[Stored items]
§ §
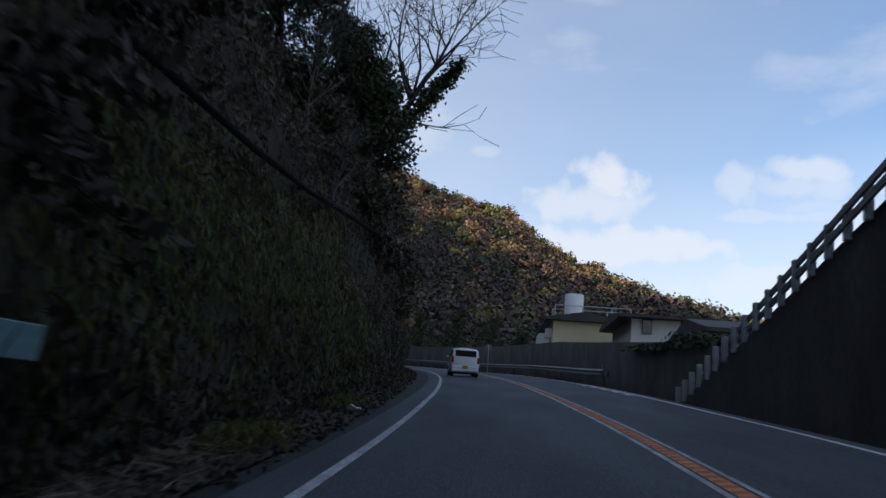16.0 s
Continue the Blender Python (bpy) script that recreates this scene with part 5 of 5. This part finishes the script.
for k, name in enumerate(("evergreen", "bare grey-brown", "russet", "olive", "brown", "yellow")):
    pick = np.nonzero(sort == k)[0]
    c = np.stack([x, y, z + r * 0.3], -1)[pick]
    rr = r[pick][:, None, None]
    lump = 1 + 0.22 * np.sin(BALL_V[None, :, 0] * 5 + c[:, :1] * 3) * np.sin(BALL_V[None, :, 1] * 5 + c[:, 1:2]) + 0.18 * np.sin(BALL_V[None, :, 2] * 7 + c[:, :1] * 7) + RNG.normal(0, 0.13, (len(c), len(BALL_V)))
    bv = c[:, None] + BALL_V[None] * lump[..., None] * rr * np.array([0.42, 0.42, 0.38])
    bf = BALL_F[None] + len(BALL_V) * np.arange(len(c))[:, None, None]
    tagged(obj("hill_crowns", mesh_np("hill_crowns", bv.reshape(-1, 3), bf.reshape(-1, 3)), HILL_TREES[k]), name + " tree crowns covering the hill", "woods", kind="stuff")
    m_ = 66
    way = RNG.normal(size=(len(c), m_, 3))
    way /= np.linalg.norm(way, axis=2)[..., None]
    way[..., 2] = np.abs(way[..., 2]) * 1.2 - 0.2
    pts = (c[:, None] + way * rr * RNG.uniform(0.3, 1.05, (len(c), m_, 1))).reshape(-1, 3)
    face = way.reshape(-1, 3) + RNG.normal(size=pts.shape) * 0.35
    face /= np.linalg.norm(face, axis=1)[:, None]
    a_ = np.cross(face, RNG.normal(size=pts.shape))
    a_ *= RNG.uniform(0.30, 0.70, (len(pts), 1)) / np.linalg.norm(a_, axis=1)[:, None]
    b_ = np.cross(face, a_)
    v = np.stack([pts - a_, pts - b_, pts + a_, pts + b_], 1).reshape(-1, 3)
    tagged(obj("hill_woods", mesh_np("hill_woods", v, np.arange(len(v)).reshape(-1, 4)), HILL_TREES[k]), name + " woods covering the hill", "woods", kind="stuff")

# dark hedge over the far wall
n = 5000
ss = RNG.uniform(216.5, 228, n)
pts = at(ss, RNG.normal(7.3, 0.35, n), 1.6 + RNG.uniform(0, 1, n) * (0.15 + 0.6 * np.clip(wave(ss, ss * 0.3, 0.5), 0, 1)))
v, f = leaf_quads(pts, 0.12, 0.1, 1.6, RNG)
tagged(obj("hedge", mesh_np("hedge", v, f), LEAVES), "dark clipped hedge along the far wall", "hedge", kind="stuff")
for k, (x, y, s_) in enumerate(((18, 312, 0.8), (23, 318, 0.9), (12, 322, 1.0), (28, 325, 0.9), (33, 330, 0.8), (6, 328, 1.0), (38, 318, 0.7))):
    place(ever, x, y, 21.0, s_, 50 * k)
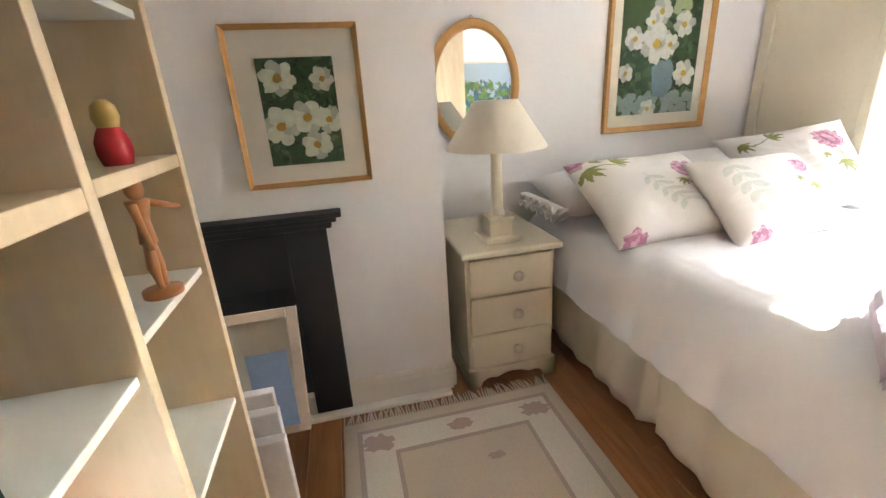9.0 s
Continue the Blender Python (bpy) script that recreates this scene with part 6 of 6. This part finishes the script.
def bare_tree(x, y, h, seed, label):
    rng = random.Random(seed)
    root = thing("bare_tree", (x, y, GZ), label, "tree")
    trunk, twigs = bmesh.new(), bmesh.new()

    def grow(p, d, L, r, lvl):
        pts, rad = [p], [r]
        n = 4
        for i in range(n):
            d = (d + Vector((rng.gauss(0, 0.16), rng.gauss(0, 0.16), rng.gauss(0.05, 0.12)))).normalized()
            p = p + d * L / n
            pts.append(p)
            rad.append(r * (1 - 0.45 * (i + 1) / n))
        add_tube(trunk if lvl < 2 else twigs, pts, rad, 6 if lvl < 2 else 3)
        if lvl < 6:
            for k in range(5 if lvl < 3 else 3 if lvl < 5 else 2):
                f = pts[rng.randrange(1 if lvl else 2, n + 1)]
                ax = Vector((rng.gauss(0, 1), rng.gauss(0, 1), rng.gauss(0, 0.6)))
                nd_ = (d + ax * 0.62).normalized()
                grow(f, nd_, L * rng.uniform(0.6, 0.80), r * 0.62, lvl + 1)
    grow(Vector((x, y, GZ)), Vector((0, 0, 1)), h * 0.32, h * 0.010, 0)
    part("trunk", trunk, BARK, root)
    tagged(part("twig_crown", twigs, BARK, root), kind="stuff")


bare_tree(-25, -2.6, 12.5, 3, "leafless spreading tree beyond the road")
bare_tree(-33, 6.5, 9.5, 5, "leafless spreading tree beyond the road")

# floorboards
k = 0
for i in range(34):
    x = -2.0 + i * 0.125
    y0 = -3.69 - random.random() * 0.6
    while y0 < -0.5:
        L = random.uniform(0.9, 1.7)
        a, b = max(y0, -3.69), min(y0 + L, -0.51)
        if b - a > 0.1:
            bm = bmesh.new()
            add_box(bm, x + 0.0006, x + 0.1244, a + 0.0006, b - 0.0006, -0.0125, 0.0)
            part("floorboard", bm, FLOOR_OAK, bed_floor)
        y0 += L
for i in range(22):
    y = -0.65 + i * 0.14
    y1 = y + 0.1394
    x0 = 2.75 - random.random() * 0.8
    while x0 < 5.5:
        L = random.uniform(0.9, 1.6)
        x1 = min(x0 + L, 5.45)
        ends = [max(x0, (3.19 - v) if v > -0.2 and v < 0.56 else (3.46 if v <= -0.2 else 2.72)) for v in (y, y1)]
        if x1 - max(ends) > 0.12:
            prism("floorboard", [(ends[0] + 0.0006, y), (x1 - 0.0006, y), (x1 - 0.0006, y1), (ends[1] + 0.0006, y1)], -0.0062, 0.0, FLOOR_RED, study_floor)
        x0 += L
§ §
» **EXERCISE DESCRIPTION**
Output exactly one stretch of the listing: from the line containing "6. This part finishes the script." through the line containing "trunk, twigs = bmesh.new(), bmesh.new()", both end lines included.

» **ANSWER TO THIS PROBLEM**
Continue the Blender Python (bpy) script that recreates this scene with part 6 of 6. This part finishes the script.
def bare_tree(x, y, h, seed, label):
    rng = random.Random(seed)
    root = thing("bare_tree", (x, y, GZ), label, "tree")
    trunk, twigs = bmesh.new(), bmesh.new()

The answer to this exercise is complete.